> Stated problem
Omit pictures and quote the listing below line by line, from its start through the line that holds "made[o] = o.copy()".

++++++++

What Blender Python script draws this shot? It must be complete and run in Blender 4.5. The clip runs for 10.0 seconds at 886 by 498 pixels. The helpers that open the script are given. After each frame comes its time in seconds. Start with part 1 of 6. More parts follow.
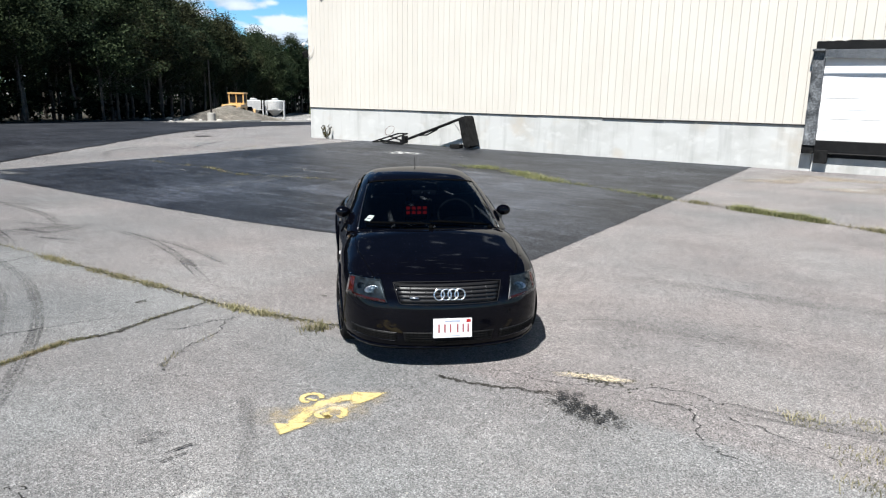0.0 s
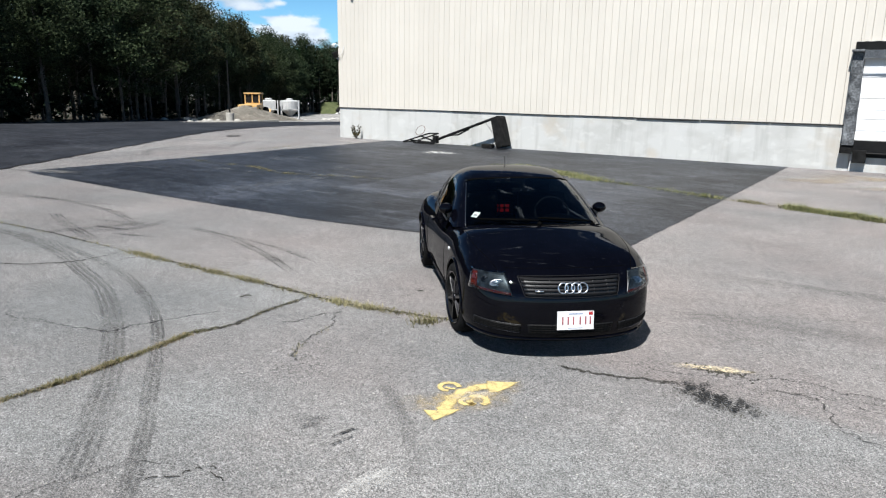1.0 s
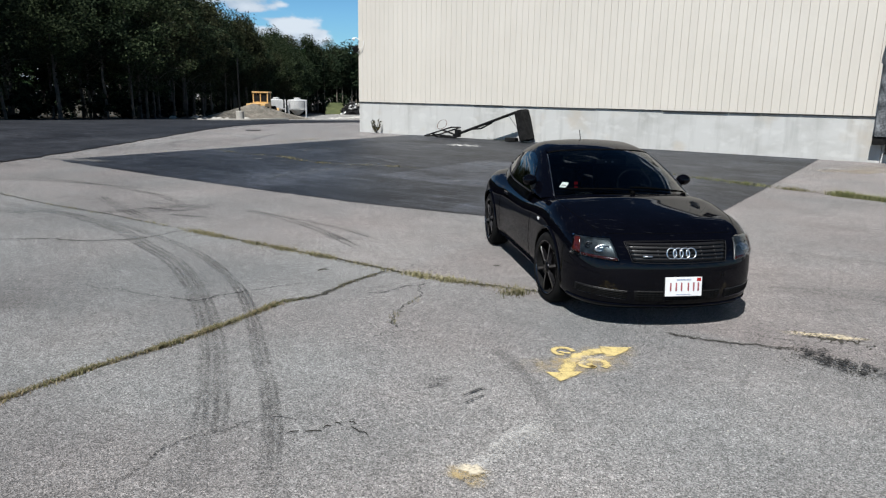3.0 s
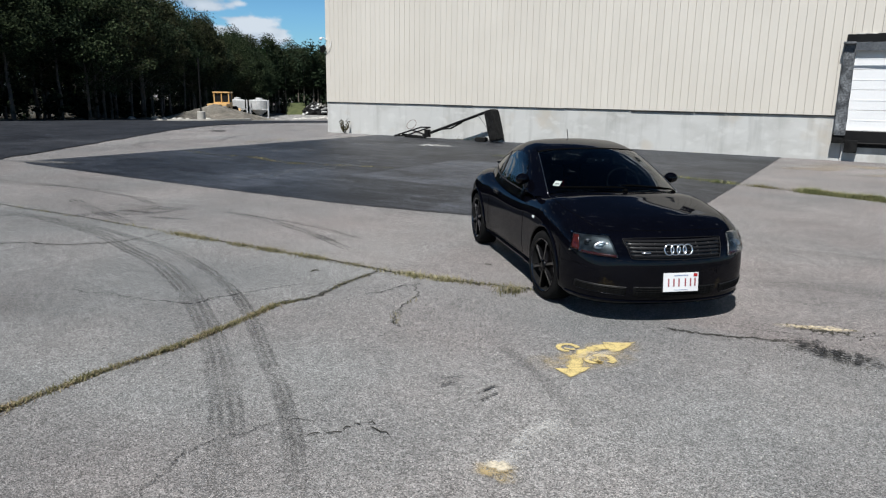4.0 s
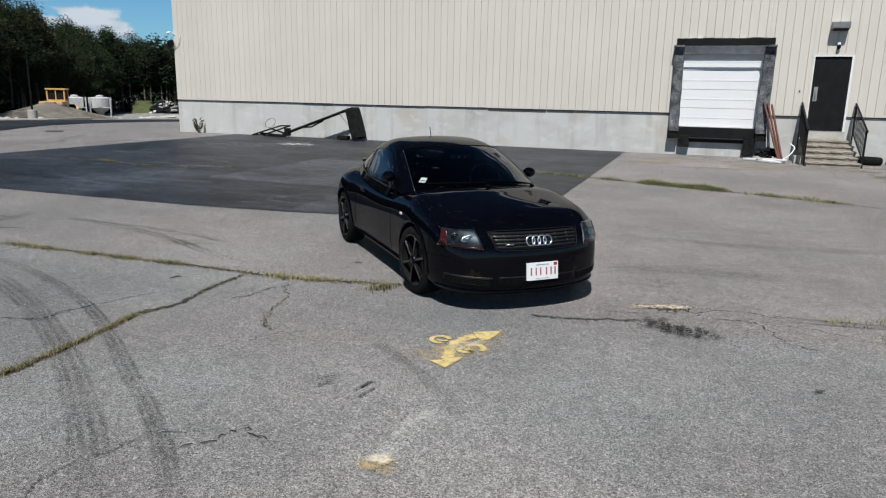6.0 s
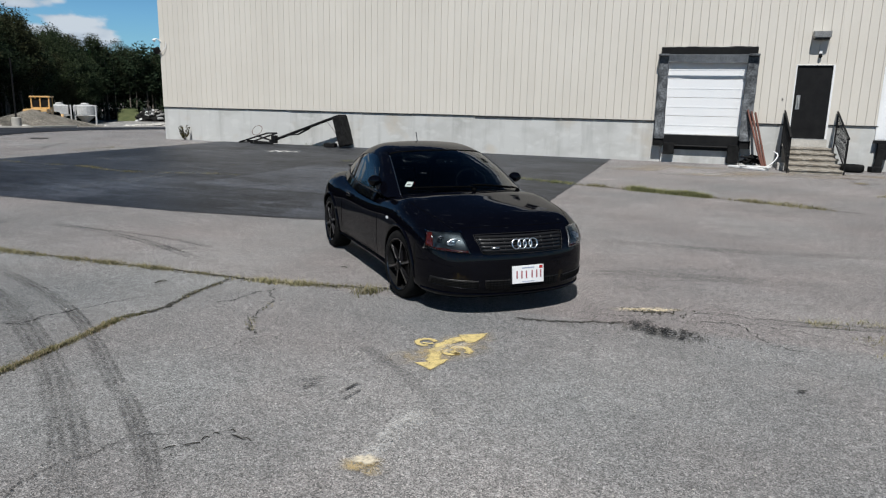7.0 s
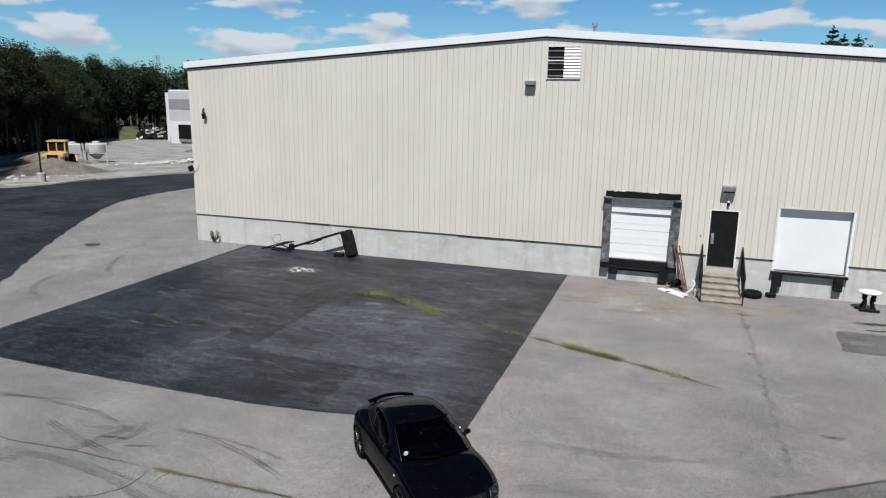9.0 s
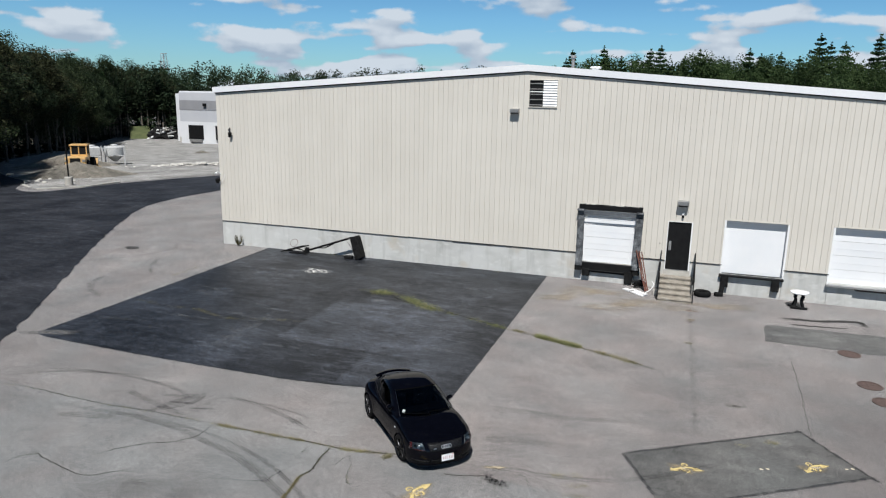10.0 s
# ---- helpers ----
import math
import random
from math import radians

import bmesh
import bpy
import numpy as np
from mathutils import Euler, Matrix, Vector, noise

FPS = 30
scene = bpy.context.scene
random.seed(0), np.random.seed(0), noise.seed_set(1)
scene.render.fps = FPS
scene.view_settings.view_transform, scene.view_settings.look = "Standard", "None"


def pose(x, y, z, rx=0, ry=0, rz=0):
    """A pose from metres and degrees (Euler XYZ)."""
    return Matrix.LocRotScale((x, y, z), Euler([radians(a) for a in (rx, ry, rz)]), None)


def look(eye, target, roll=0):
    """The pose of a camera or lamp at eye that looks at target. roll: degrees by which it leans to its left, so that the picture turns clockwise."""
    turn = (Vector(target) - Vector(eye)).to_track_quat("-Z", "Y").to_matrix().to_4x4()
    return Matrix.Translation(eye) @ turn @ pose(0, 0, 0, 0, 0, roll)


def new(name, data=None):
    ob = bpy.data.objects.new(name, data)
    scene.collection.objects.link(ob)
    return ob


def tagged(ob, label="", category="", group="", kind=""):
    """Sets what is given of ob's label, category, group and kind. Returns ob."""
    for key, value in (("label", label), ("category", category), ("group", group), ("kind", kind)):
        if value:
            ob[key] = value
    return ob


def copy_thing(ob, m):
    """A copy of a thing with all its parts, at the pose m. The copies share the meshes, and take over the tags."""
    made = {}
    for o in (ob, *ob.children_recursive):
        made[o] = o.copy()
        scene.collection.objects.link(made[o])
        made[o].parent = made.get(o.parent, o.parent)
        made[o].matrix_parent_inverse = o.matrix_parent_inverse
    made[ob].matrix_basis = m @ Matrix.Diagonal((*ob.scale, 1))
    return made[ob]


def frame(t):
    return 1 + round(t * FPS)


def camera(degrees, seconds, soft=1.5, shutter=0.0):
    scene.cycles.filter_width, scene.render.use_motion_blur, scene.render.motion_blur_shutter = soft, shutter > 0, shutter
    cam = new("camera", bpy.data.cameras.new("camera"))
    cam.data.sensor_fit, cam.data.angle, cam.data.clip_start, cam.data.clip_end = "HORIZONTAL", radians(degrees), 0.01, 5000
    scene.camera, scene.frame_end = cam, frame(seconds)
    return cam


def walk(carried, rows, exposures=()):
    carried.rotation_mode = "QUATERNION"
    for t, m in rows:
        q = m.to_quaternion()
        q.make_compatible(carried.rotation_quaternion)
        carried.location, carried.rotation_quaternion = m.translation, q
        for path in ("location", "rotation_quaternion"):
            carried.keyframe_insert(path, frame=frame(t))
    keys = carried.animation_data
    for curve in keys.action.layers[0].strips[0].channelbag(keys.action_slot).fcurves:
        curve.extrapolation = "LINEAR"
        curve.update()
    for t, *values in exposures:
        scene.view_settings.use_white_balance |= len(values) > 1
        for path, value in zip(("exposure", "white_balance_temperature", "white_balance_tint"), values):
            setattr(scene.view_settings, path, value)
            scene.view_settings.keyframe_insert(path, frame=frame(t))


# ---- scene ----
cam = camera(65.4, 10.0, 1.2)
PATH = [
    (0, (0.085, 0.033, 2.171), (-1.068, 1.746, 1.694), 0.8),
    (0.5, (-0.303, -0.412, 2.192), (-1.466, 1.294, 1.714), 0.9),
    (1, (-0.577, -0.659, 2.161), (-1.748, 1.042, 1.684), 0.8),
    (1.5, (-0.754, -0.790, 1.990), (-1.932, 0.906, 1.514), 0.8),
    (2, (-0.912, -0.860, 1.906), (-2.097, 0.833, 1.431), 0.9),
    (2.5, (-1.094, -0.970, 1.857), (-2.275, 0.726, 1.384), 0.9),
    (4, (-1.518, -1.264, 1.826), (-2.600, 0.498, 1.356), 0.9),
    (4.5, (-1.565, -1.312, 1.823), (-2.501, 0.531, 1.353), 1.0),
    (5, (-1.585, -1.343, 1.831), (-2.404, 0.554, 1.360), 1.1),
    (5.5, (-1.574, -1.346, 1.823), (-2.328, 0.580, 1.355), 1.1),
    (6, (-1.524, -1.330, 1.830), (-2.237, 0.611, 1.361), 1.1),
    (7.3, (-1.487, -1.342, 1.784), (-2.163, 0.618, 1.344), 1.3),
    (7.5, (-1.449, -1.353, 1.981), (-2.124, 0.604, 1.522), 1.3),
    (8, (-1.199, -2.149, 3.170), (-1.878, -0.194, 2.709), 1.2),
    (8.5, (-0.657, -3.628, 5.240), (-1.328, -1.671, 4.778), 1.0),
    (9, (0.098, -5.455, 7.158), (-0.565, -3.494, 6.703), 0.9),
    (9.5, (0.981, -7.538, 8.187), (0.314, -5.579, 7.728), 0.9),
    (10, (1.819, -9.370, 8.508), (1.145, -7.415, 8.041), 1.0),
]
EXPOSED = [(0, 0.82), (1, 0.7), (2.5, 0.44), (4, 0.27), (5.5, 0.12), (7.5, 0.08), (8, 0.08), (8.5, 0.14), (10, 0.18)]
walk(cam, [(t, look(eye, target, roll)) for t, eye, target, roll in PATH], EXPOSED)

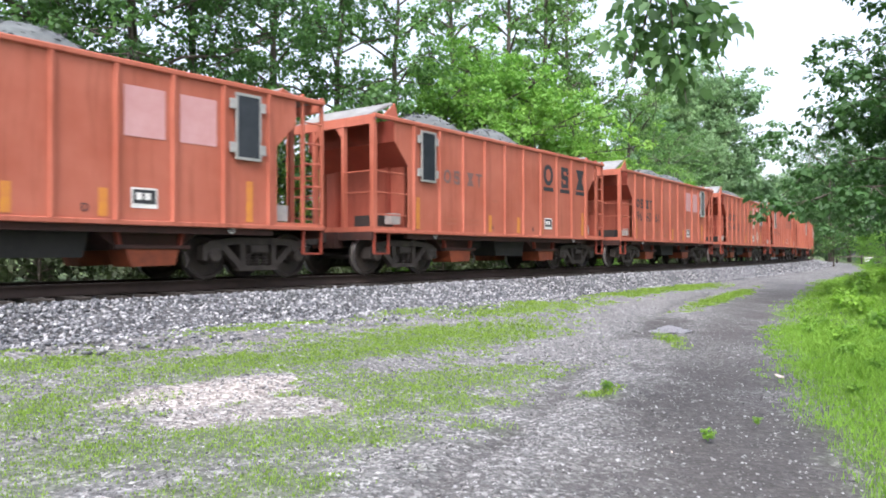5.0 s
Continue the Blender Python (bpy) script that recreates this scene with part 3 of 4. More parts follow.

++++++++

> Written solution
What Blender Python script draws this shot? It must be complete and run in Blender 4.5. The clip runs for 10.0 seconds at 886 by 498 pixels. The helpers that open the script are given. After each frame comes its time in seconds. Start with part 1 of 6. More parts follow.
0.0 s
1.0 s
3.0 s
4.0 s
6.0 s
7.0 s
9.0 s
10.0 s
# ---- helpers ----
import math
import random
from math import radians

import bmesh
import bpy
import numpy as np
from mathutils import Euler, Matrix, Vector, noise

FPS = 30
scene = bpy.context.scene
random.seed(0), np.random.seed(0), noise.seed_set(1)
scene.render.fps = FPS
scene.view_settings.view_transform, scene.view_settings.look = "Standard", "None"


def pose(x, y, z, rx=0, ry=0, rz=0):
    """A pose from metres and degrees (Euler XYZ)."""
    return Matrix.LocRotScale((x, y, z), Euler([radians(a) for a in (rx, ry, rz)]), None)


def look(eye, target, roll=0):
    """The pose of a camera or lamp at eye that looks at target. roll: degrees by which it leans to its left, so that the picture turns clockwise."""
    turn = (Vector(target) - Vector(eye)).to_track_quat("-Z", "Y").to_matrix().to_4x4()
    return Matrix.Translation(eye) @ turn @ pose(0, 0, 0, 0, 0, roll)


def new(name, data=None):
    ob = bpy.data.objects.new(name, data)
    scene.collection.objects.link(ob)
    return ob


def tagged(ob, label="", category="", group="", kind=""):
    """Sets what is given of ob's label, category, group and kind. Returns ob."""
    for key, value in (("label", label), ("category", category), ("group", group), ("kind", kind)):
        if value:
            ob[key] = value
    return ob


def copy_thing(ob, m):
    """A copy of a thing with all its parts, at the pose m. The copies share the meshes, and take over the tags."""
    made = {}
    for o in (ob, *ob.children_recursive):
        made[o] = o.copy()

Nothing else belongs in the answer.